• Problem statement
The listing below should be printed exactly, every line of it. Skip the pictures.

──────────

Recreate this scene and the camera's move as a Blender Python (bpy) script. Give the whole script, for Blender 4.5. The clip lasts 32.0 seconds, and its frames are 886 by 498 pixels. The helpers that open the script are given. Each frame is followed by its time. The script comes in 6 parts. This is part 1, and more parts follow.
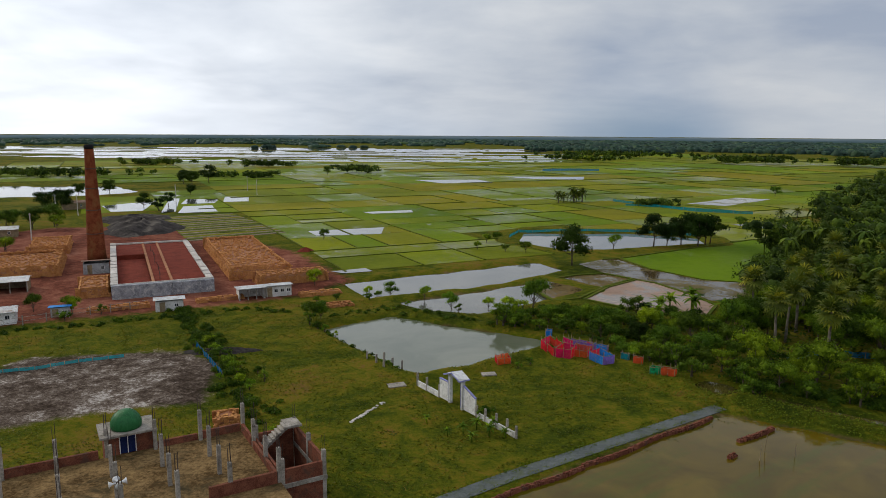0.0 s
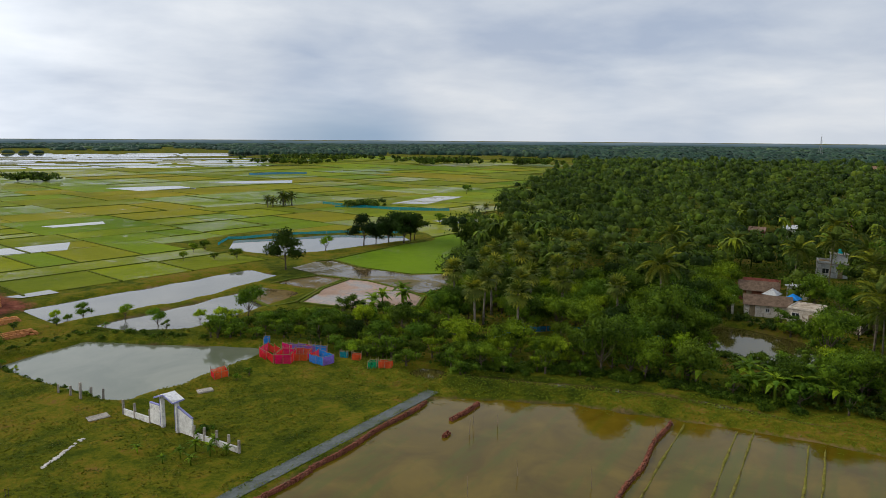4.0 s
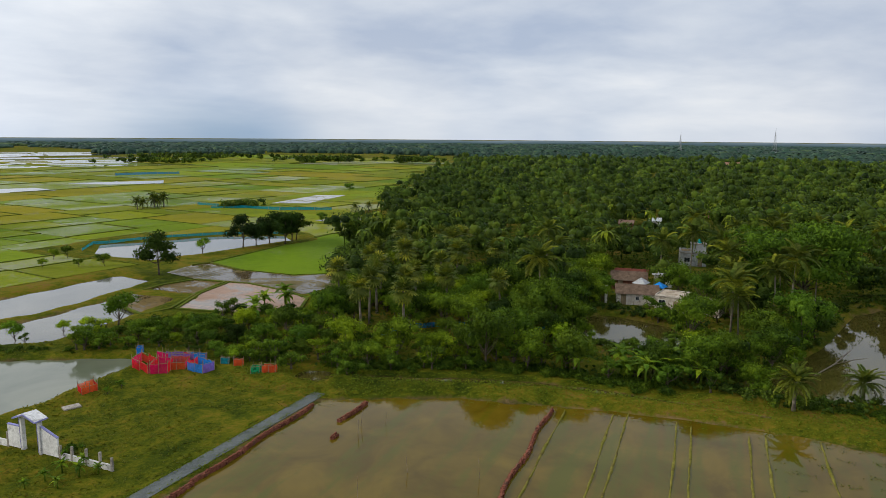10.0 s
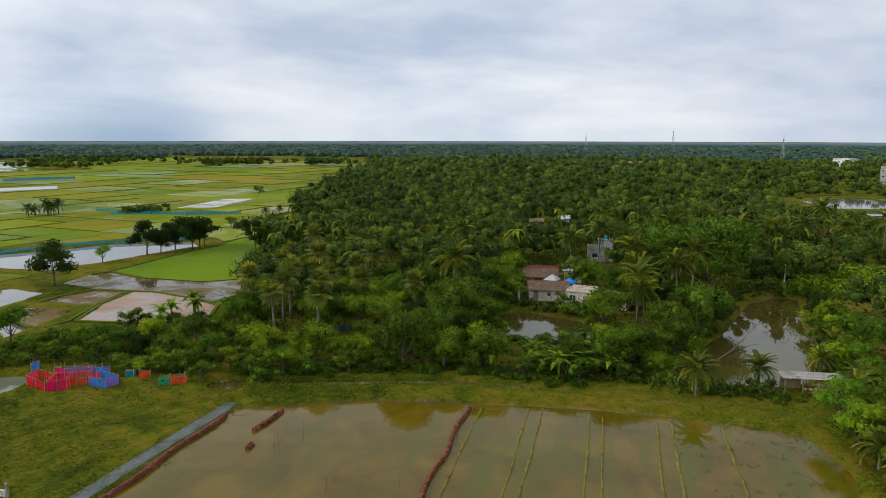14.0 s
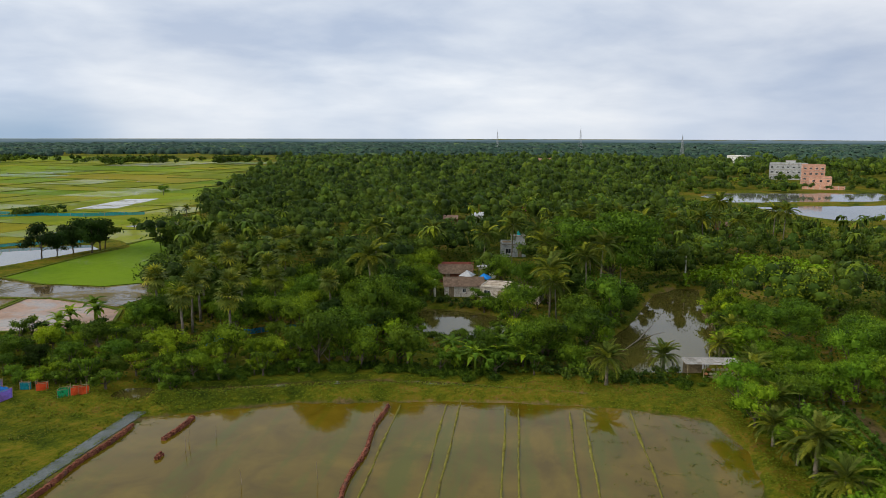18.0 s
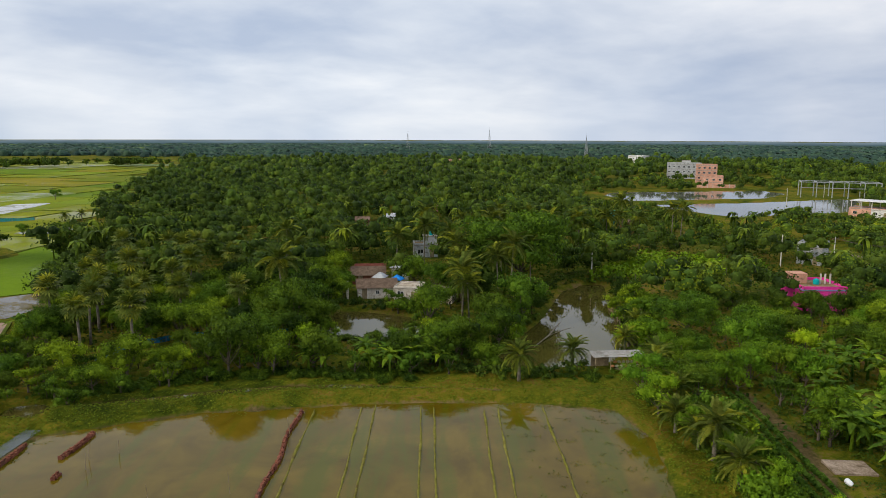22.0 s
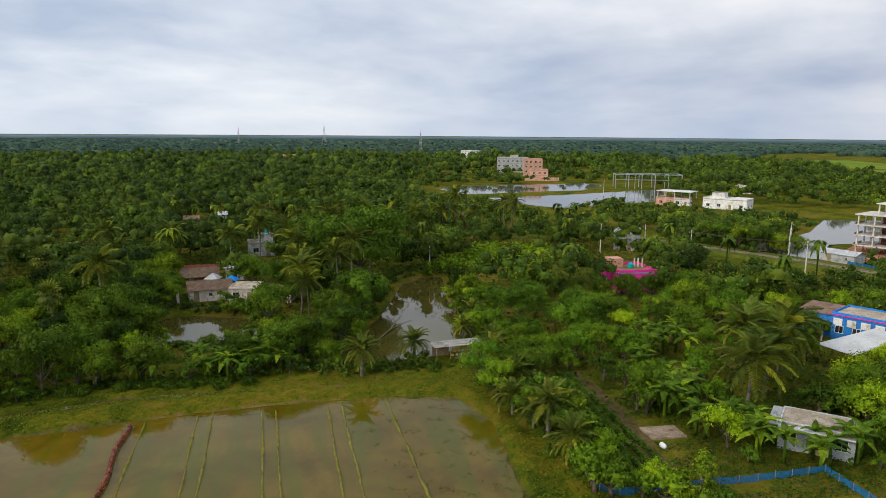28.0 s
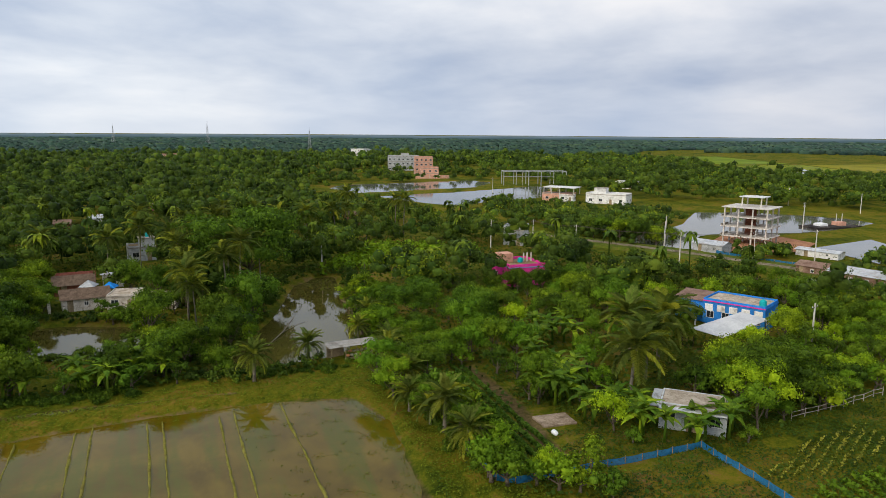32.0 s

──────────

• Solution for this task
Recreate this scene and the camera's move as a Blender Python (bpy) script. Give the whole script, for Blender 4.5. The clip lasts 32.0 seconds, and its frames are 886 by 498 pixels. The helpers that open the script are given. Each frame is followed by its time. The script comes in 6 parts. This is part 1, and more parts follow.
0.0 s
4.0 s
10.0 s
14.0 s
18.0 s
22.0 s
28.0 s
32.0 s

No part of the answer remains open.